Sarà, scespirianamente, l'amore, quello vero (che evidentemente ancora esiste e resiste), a scompaginare le carte in tale società simmetricamente utopica nella sua bipolarità. 
Il finale, struggente, della pellicola appare suggellarne il trionfo (anche se, in realtà, l'esito definitivo della vicenda non viene svelato), citando abbastanza palesemente - ma stavolta alla lettera e non in senso metaforico - l'incipit di una bellissima canzone degli U2 ("Love is blindness"): se l'amore è cecità, allora io non voglio vedere.

Qual'è, in conclusione, la morale che bisognerebbe trarre da tale fiaba, futuristica ma neppure tanto?
L'uomo dovrebbe definitivamente rinunciare a interrogarsi sul migliore degli assetti sociali possibili e affidarsi ciecamente alla natura, all'istinto, alle forze primordiali di Eros e Thanatos che guidano, in maniera oscura e insondabile, il comportamento di tutte le restanti specie viventi?
È questa la vera natura dell'uomo?

I pensatori che, come Popper, hanno voluto vedere nel Platone utopico della Repubblica il padre spirituale dei totalitarismi novecenteschi, trascurano il fatto che il filosofo ateniese è stato anche l'autore del Simposio, dialogo in cui si narra del ruolo poderoso giocato proprio da Eros nell'indirizzare verso il bello, e quindi verso il buono, l'agire umano.

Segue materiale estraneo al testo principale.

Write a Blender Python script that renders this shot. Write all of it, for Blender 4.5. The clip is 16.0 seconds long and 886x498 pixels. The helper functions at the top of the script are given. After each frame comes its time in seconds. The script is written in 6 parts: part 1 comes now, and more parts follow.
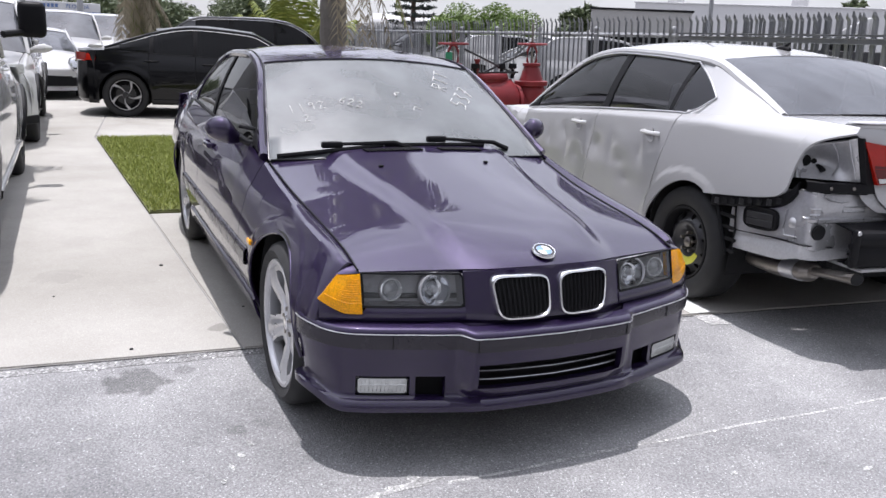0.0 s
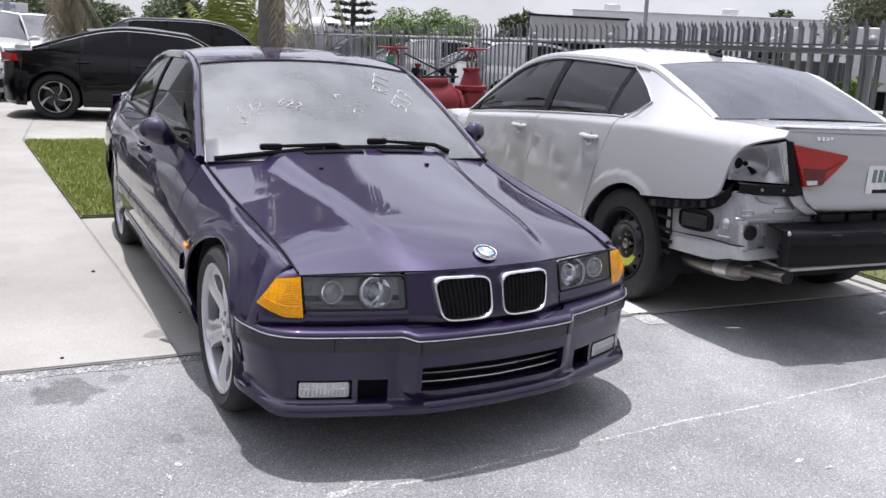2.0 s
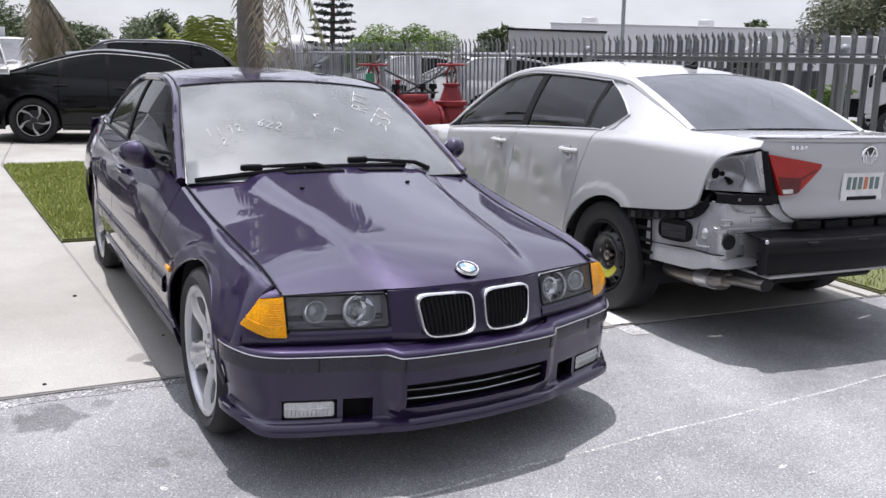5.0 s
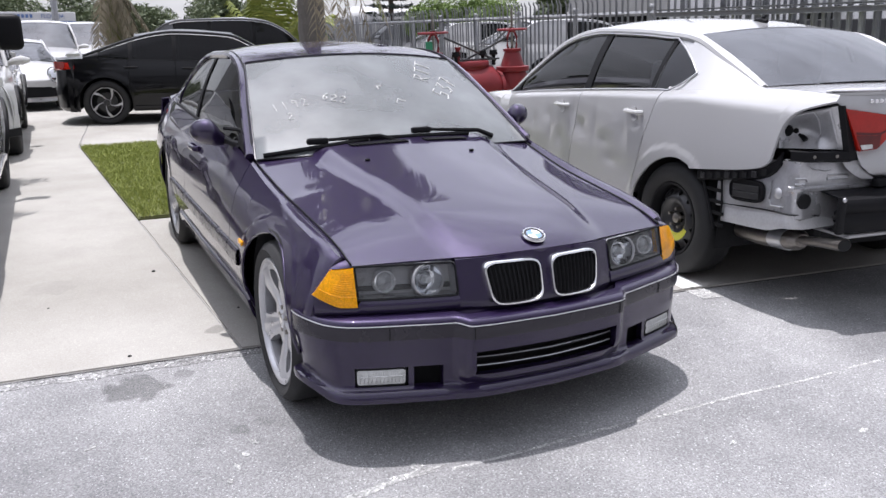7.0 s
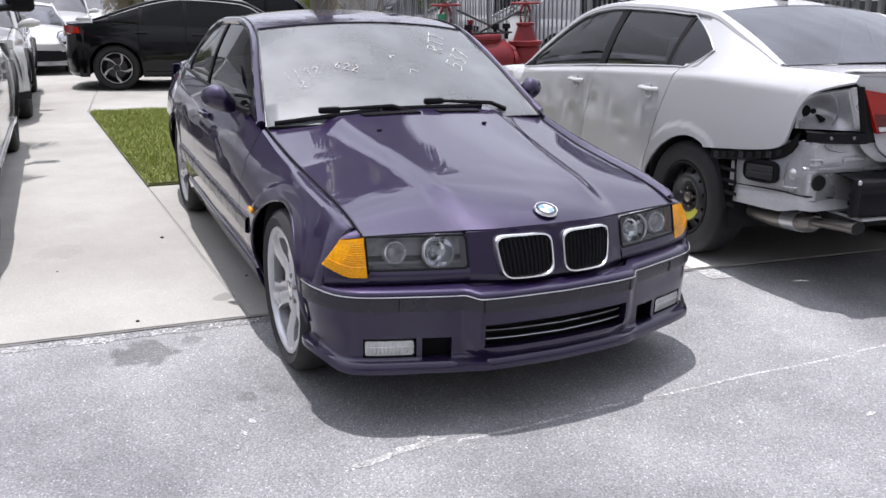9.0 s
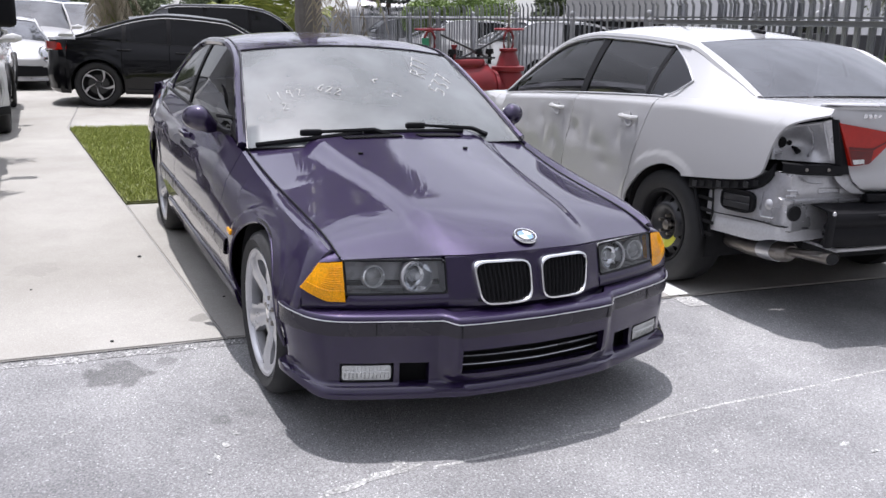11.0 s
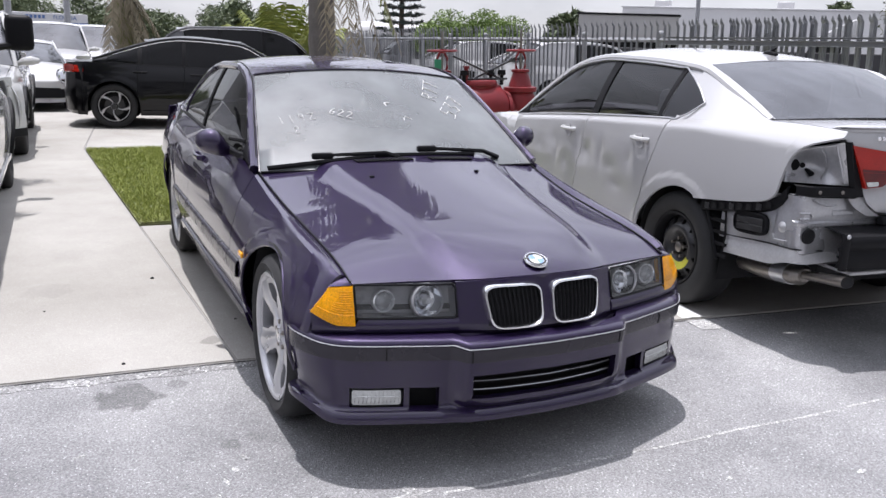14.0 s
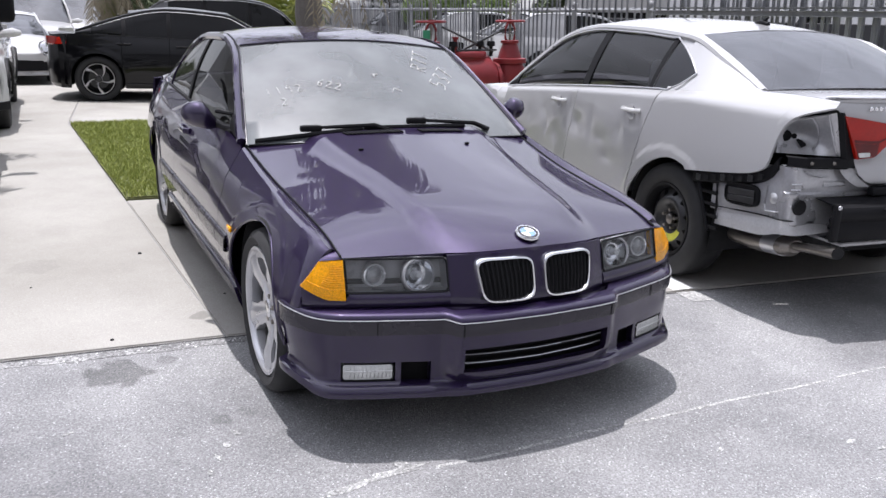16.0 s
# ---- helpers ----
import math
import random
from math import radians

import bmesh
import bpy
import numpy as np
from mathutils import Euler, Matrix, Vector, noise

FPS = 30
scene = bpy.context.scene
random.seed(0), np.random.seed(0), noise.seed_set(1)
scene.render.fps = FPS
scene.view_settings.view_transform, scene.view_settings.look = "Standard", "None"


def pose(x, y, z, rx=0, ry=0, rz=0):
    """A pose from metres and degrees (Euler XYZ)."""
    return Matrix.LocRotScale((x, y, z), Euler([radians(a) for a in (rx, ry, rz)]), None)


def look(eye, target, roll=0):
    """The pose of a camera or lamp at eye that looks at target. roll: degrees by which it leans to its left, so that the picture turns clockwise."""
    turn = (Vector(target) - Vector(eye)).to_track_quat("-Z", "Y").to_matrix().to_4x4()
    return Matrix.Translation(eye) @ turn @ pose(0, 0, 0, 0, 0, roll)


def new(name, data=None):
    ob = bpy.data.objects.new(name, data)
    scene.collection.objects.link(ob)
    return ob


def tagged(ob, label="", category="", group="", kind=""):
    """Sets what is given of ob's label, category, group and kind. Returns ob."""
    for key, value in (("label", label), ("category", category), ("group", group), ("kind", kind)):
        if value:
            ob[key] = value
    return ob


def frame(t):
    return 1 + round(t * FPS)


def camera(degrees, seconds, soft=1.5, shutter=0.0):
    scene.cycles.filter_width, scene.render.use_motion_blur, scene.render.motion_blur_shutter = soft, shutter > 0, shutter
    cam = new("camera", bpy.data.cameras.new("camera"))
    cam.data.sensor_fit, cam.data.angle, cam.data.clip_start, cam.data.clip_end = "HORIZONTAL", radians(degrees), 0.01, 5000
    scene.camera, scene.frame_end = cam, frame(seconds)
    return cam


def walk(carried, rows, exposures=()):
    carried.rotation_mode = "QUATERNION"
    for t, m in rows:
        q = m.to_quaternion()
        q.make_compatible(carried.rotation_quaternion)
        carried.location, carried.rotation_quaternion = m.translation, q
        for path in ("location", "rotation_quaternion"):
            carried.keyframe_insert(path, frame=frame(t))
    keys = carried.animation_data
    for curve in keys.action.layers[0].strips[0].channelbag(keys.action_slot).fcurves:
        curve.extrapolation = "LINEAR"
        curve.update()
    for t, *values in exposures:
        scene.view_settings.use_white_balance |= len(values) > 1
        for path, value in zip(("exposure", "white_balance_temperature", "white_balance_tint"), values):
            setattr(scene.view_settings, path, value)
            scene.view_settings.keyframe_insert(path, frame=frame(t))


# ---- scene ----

Non la sola ragione guida quindi l'uomo per Platone. Se, da un lato, nella Repubblica il filosofo sfida la ragione, il logos dialettico, a produrre quanto di meglio gli riesce di congegnare in termini di disegno politico-istituzionale della polis, gli esegeti contemporanei hanno mostrato come egli fosse del tutto consapevole della natura paradigmatica e asintotica di tale progetto, che non doveva essere realizzato sic et simpliciter, ma solo fornire una guida, un faro per orientarsi nelle acque cupe e brumose di un mondo che per il filosofo è e rimarrà sempre, per sua natura, in larga misura dominato dal disordine, dalle passioni, dall'irrazionalità.

Aristotele sancirà in seguito definitivamente, e da par suo, la profonda ambivalenza costituiva della natura umana, sempre in bilico tra la vitale irrazionalità dell'istinto e la logica inesorabile del logos. Nella sua Politica, lo Stagirita insegnerà infatti a guardare all'uomo come zòon lògon èchon, animale dotato di linguaggio, ossia di tecnica simbolica e astratta, ossia di pensiero metafisico. Il dionisiaco (zòon) e l'apollineo (logos) sono quindi entrambi aspetti costitutivi della natura umana e starà allora alla filosofia pratica (altro concetto innovativo che si deve ad Aristotele), ossia alla saggezza che deve guidare l'uomo nella condotta etica come nell'azione politica, trovare di volta in volta il giusto mezzo tra tali due istanze antitetiche. Non è, come invece potrebbe apparire a prima vista, un atteggiamento rinunciatario. Quello cui aspira Aristotele è esattamente l'ottimo cui mirava Platone, solo che tale punto di eccellenza egli non ritiene che vada ricercato sondando i limiti estremi dello spazio delle possibilità, ma in una posizione intermedia, che sia concretamente raggiungibile dalla società umana nella prassi storica. Tra una società totalmente dionisiaca, in cui regnino le medesime forze primordiali che governano le società primigenie e animalesche, e una perfettamente apollinea, in cui tutti i comportamenti umani siano esattamente logici e razionali, deve di necessità esistere un punto intermedio che consenta di conseguire l'ottimo compromesso tra le due istanze. Ad ogni modo, non è rinunciando a priori all'utopia di un mondo completamente retto dal logos che riusciremo mai a progredire verso l'obiettivo di trovare, nel mezzo, lo spazio per una società migliore e più giusta. Su questo punto, Aristotele rimane quindi tributario dell'insegnamento del suo Maestro.